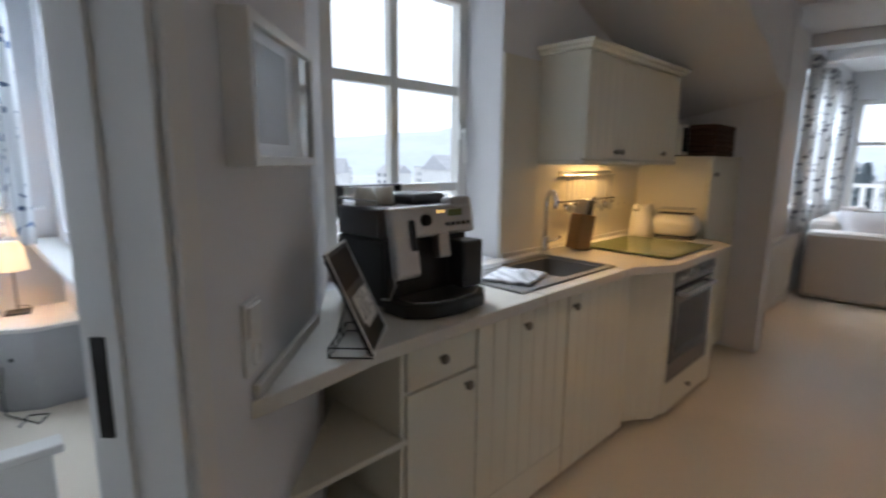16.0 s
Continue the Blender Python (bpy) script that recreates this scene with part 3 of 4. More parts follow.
for i, (x, rz) in enumerate(((-1.16, 4), (-2.05, -5))):
    p = part("pillow", pillow_bm(0.50, 0.50, 0.20, 7 + i), M_LINEN, at=pose(x, 1.96, 0.55, 38, 0, rz) @ pose(0, 0, 0, 0, 0, 45 if i == 0 else 0), smooth=True)
    tagged(p, "plump white pillow leaning against the headboard", "pillow", "bed pillows")

ns = thing("nightstand", pose(-0.507, 2.105, 0), "white painted wooden nightstand with one drawer", "nightstand")
part("tabletop", boxes((-0.225, 0.225, -0.215, 0.215, 0.562, 0.59), bevel=0.005), M_WARD, ns)
part("body", boxes((-0.19, 0.19, -0.18, 0.19, 0.06, 0.562), bevel=0.003), M_WARD, ns)
part("inlay_line", boxes((-0.185, 0.185, -0.175, -0.171, 0.5895, 0.5907), (-0.185, 0.185, 0.171, 0.175, 0.5895, 0.5907), (-0.185, -0.181, -0.171, 0.171, 0.5895, 0.5907), (0.181, 0.185, -0.171, 0.171, 0.5895, 0.5907)), M_GROOVE, ns)
part("fluted_frieze", boxes(*[(-0.135 + i * 0.0165, -0.126 + i * 0.0165, -0.186, -0.18, 0.505, 0.54) for i in range(17)], bevel=0.002), M_WARD, ns)["kind"] = "stuff"
dr = part("drawer", boxes((-0.14, 0.14, -0.190, -0.18, 0.28, 0.475), bevel=0.003), M_WARD, ns)
part("drawer_gap_shade", boxes((-0.146, 0.146, -0.182, -0.1795, 0.274, 0.481)), M_DGREY, ns)
part("ring_pull", join(moved(lathe([(0.017, 0), (0.012, 0.008), (0.0, 0.01)], 12), pose(0, -0.19, 0.39, 90)), tube([(0.016 * math.cos(a), -0.198, 0.372 + 0.018 * math.sin(a)) for a in [i * math.pi / 6 for i in range(12)]], 0.003, 6, True)), M_IRON, dr, "dark iron ring pull")
for sx in (-1, 1):
    for sy in (-1, 1):
        part("foot", boxes((sx * 0.165 - 0.025, sx * 0.165 + 0.025, sy * 0.155 - 0.025, sy * 0.155 + 0.025, 0, 0.06), bevel=0.004), M_WARD, ns)


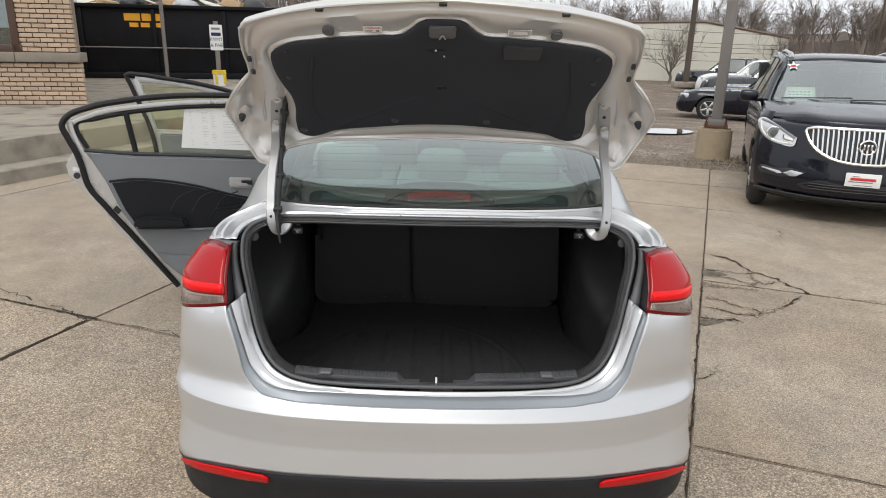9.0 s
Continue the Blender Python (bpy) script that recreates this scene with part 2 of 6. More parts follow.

* * * * * * * * *

Exercise instructions.
All the records above need to be given again word for word. Skip the pictures.

The reply.
16.0 s
Continue the Blender Python (bpy) script that recreates this scene with part 3 of 4. More parts follow.
for i, (x, rz) in enumerate(((-1.16, 4), (-2.05, -5))):
    p = part("pillow", pillow_bm(0.50, 0.50, 0.20, 7 + i), M_LINEN, at=pose(x, 1.96, 0.55, 38, 0, rz) @ pose(0, 0, 0, 0, 0, 45 if i == 0 else 0), smooth=True)
    tagged(p, "plump white pillow leaning against the headboard", "pillow", "bed pillows")

ns = thing("nightstand", pose(-0.507, 2.105, 0), "white painted wooden nightstand with one drawer", "nightstand")
part("tabletop", boxes((-0.225, 0.225, -0.215, 0.215, 0.562, 0.59), bevel=0.005), M_WARD, ns)
part("body", boxes((-0.19, 0.19, -0.18, 0.19, 0.06, 0.562), bevel=0.003), M_WARD, ns)
part("inlay_line", boxes((-0.185, 0.185, -0.175, -0.171, 0.5895, 0.5907), (-0.185, 0.185, 0.171, 0.175, 0.5895, 0.5907), (-0.185, -0.181, -0.171, 0.171, 0.5895, 0.5907), (0.181, 0.185, -0.171, 0.171, 0.5895, 0.5907)), M_GROOVE, ns)
part("fluted_frieze", boxes(*[(-0.135 + i * 0.0165, -0.126 + i * 0.0165, -0.186, -0.18, 0.505, 0.54) for i in range(17)], bevel=0.002), M_WARD, ns)["kind"] = "stuff"
dr = part("drawer", boxes((-0.14, 0.14, -0.190, -0.18, 0.28, 0.475), bevel=0.003), M_WARD, ns)
part("drawer_gap_shade", boxes((-0.146, 0.146, -0.182, -0.1795, 0.274, 0.481)), M_DGREY, ns)
part("ring_pull", join(moved(lathe([(0.017, 0), (0.012, 0.008), (0.0, 0.01)], 12), pose(0, -0.19, 0.39, 90)), tube([(0.016 * math.cos(a), -0.198, 0.372 + 0.018 * math.sin(a)) for a in [i * math.pi / 6 for i in range(12)]], 0.003, 6, True)), M_IRON, dr, "dark iron ring pull")
for sx in (-1, 1):
    for sy in (-1, 1):
        part("foot", boxes((sx * 0.165 - 0.025, sx * 0.165 + 0.025, sy * 0.155 - 0.025, sy * 0.155 + 0.025, 0, 0.06), bevel=0.004), M_WARD, ns)


9.0 s
Continue the Blender Python (bpy) script that recreates this scene with part 2 of 6. More parts follow.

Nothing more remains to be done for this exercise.